───── GIVEN RECORDS ─────

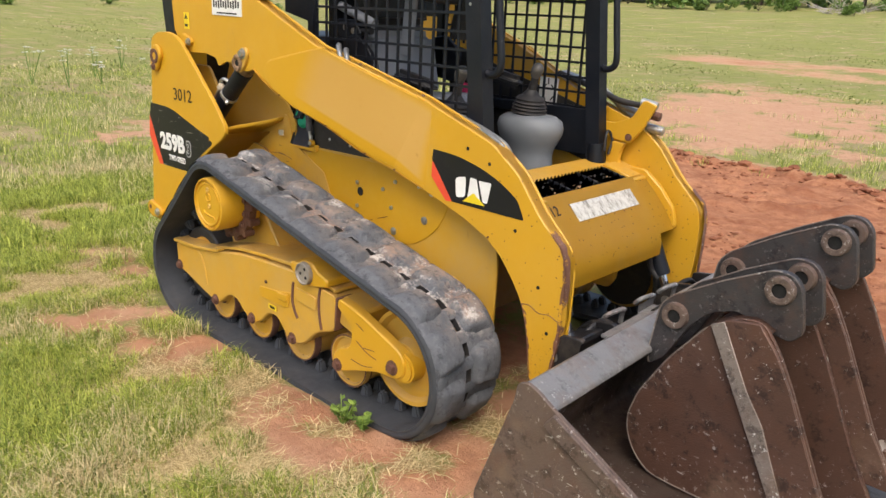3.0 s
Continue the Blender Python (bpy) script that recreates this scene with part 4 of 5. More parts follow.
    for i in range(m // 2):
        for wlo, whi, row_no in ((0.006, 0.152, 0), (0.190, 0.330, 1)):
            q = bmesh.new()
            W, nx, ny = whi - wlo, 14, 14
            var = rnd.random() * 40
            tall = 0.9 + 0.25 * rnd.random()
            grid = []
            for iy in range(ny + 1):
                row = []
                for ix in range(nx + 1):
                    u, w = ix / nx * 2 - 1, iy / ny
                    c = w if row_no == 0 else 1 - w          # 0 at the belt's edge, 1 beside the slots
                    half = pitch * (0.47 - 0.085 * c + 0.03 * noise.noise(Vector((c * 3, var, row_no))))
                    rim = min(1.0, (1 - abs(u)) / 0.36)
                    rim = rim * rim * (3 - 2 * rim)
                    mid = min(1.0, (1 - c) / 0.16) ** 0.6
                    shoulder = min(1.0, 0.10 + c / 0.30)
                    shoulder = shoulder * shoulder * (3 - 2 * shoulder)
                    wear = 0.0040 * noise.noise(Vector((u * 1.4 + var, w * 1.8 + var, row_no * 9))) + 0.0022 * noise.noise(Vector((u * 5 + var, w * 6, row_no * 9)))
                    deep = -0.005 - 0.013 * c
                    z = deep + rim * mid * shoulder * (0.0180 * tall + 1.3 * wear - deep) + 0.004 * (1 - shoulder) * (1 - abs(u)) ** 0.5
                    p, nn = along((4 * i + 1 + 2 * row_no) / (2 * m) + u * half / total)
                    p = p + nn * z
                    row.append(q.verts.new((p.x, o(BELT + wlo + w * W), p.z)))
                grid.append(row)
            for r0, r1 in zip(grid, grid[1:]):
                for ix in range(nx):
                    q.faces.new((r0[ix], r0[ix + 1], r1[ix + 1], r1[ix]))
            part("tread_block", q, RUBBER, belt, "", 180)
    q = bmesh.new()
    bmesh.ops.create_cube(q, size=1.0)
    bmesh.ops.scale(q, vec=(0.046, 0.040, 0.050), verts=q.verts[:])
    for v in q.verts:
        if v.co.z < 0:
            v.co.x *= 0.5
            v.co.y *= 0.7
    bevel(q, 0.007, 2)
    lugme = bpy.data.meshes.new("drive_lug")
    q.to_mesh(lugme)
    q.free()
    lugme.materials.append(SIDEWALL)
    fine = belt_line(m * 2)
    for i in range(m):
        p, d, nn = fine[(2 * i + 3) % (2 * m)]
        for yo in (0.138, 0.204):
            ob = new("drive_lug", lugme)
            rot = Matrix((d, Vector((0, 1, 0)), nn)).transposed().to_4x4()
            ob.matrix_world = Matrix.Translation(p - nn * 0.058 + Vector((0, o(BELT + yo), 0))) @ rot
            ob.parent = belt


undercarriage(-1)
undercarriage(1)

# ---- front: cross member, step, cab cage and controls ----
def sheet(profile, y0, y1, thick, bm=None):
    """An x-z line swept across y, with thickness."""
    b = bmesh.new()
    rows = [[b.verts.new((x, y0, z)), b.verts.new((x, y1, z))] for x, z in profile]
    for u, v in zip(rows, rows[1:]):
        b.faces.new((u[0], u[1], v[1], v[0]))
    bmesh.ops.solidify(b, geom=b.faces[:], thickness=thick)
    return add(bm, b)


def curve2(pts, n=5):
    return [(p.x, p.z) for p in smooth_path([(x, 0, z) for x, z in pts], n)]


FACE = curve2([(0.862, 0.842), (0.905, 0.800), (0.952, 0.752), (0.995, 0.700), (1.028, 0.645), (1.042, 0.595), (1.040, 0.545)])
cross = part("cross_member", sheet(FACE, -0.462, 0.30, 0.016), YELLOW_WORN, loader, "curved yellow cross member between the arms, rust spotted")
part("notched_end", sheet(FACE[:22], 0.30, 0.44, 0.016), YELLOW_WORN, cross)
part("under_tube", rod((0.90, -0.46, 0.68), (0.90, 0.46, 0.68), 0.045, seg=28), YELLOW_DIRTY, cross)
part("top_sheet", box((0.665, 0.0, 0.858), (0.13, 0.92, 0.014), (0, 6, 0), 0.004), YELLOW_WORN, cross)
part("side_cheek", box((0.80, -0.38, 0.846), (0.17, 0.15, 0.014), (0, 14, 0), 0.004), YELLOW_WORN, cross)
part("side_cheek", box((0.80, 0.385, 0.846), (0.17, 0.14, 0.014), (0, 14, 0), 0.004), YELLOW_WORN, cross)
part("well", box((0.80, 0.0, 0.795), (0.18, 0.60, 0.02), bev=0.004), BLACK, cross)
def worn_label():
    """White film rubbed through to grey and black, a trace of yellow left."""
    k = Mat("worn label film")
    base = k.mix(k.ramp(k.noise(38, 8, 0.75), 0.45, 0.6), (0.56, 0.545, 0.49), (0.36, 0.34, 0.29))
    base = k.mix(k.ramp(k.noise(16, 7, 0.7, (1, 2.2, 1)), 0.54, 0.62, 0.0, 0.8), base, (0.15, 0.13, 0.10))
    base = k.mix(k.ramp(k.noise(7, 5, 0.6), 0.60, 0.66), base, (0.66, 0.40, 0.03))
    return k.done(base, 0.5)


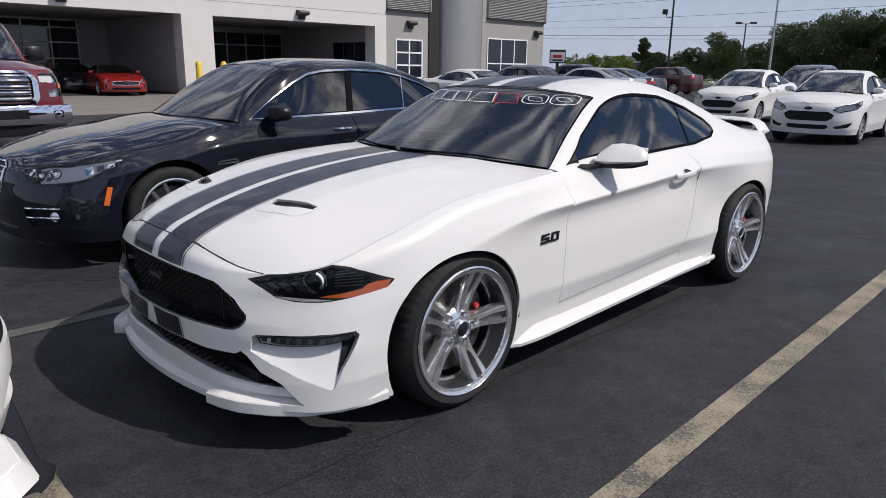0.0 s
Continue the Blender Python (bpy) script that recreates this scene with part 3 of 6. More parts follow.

─────

DIRECTION
Copy out the listing exactly as it stands, but not the pictures.

WRITTEN RESPONSE
3.0 s
Continue the Blender Python (bpy) script that recreates this scene with part 4 of 5. More parts follow.
    for i in range(m // 2):
        for wlo, whi, row_no in ((0.006, 0.152, 0), (0.190, 0.330, 1)):
            q = bmesh.new()
            W, nx, ny = whi - wlo, 14, 14
            var = rnd.random() * 40
            tall = 0.9 + 0.25 * rnd.random()
            grid = []
            for iy in range(ny + 1):
                row = []
                for ix in range(nx + 1):
                    u, w = ix / nx * 2 - 1, iy / ny
                    c = w if row_no == 0 else 1 - w          # 0 at the belt's edge, 1 beside the slots
                    half = pitch * (0.47 - 0.085 * c + 0.03 * noise.noise(Vector((c * 3, var, row_no))))
                    rim = min(1.0, (1 - abs(u)) / 0.36)
                    rim = rim * rim * (3 - 2 * rim)
                    mid = min(1.0, (1 - c) / 0.16) ** 0.6
                    shoulder = min(1.0, 0.10 + c / 0.30)
                    shoulder = shoulder * shoulder * (3 - 2 * shoulder)
                    wear = 0.0040 * noise.noise(Vector((u * 1.4 + var, w * 1.8 + var, row_no * 9))) + 0.0022 * noise.noise(Vector((u * 5 + var, w * 6, row_no * 9)))
                    deep = -0.005 - 0.013 * c
                    z = deep + rim * mid * shoulder * (0.0180 * tall + 1.3 * wear - deep) + 0.004 * (1 - shoulder) * (1 - abs(u)) ** 0.5
                    p, nn = along((4 * i + 1 + 2 * row_no) / (2 * m) + u * half / total)
                    p = p + nn * z
                    row.append(q.verts.new((p.x, o(BELT + wlo + w * W), p.z)))
                grid.append(row)
            for r0, r1 in zip(grid, grid[1:]):
                for ix in range(nx):
                    q.faces.new((r0[ix], r0[ix + 1], r1[ix + 1], r1[ix]))
            part("tread_block", q, RUBBER, belt, "", 180)
    q = bmesh.new()
    bmesh.ops.create_cube(q, size=1.0)
    bmesh.ops.scale(q, vec=(0.046, 0.040, 0.050), verts=q.verts[:])
    for v in q.verts:
        if v.co.z < 0:
            v.co.x *= 0.5
            v.co.y *= 0.7
    bevel(q, 0.007, 2)
    lugme = bpy.data.meshes.new("drive_lug")
    q.to_mesh(lugme)
    q.free()
    lugme.materials.append(SIDEWALL)
    fine = belt_line(m * 2)
    for i in range(m):
        p, d, nn = fine[(2 * i + 3) % (2 * m)]
        for yo in (0.138, 0.204):
            ob = new("drive_lug", lugme)
            rot = Matrix((d, Vector((0, 1, 0)), nn)).transposed().to_4x4()
            ob.matrix_world = Matrix.Translation(p - nn * 0.058 + Vector((0, o(BELT + yo), 0))) @ rot
            ob.parent = belt


undercarriage(-1)
undercarriage(1)

# ---- front: cross member, step, cab cage and controls ----
def sheet(profile, y0, y1, thick, bm=None):
    """An x-z line swept across y, with thickness."""
    b = bmesh.new()
    rows = [[b.verts.new((x, y0, z)), b.verts.new((x, y1, z))] for x, z in profile]
    for u, v in zip(rows, rows[1:]):
        b.faces.new((u[0], u[1], v[1], v[0]))
    bmesh.ops.solidify(b, geom=b.faces[:], thickness=thick)
    return add(bm, b)


def curve2(pts, n=5):
    return [(p.x, p.z) for p in smooth_path([(x, 0, z) for x, z in pts], n)]


FACE = curve2([(0.862, 0.842), (0.905, 0.800), (0.952, 0.752), (0.995, 0.700), (1.028, 0.645), (1.042, 0.595), (1.040, 0.545)])
cross = part("cross_member", sheet(FACE, -0.462, 0.30, 0.016), YELLOW_WORN, loader, "curved yellow cross member between the arms, rust spotted")
part("notched_end", sheet(FACE[:22], 0.30, 0.44, 0.016), YELLOW_WORN, cross)
part("under_tube", rod((0.90, -0.46, 0.68), (0.90, 0.46, 0.68), 0.045, seg=28), YELLOW_DIRTY, cross)
part("top_sheet", box((0.665, 0.0, 0.858), (0.13, 0.92, 0.014), (0, 6, 0), 0.004), YELLOW_WORN, cross)
part("side_cheek", box((0.80, -0.38, 0.846), (0.17, 0.15, 0.014), (0, 14, 0), 0.004), YELLOW_WORN, cross)
part("side_cheek", box((0.80, 0.385, 0.846), (0.17, 0.14, 0.014), (0, 14, 0), 0.004), YELLOW_WORN, cross)
part("well", box((0.80, 0.0, 0.795), (0.18, 0.60, 0.02), bev=0.004), BLACK, cross)
def worn_label():
    """White film rubbed through to grey and black, a trace of yellow left."""
    k = Mat("worn label film")
    base = k.mix(k.ramp(k.noise(38, 8, 0.75), 0.45, 0.6), (0.56, 0.545, 0.49), (0.36, 0.34, 0.29))
    base = k.mix(k.ramp(k.noise(16, 7, 0.7, (1, 2.2, 1)), 0.54, 0.62, 0.0, 0.8), base, (0.15, 0.13, 0.10))
    base = k.mix(k.ramp(k.noise(7, 5, 0.6), 0.60, 0.66), base, (0.66, 0.40, 0.03))
    return k.done(base, 0.5)


0.0 s
Continue the Blender Python (bpy) script that recreates this scene with part 3 of 6. More parts follow.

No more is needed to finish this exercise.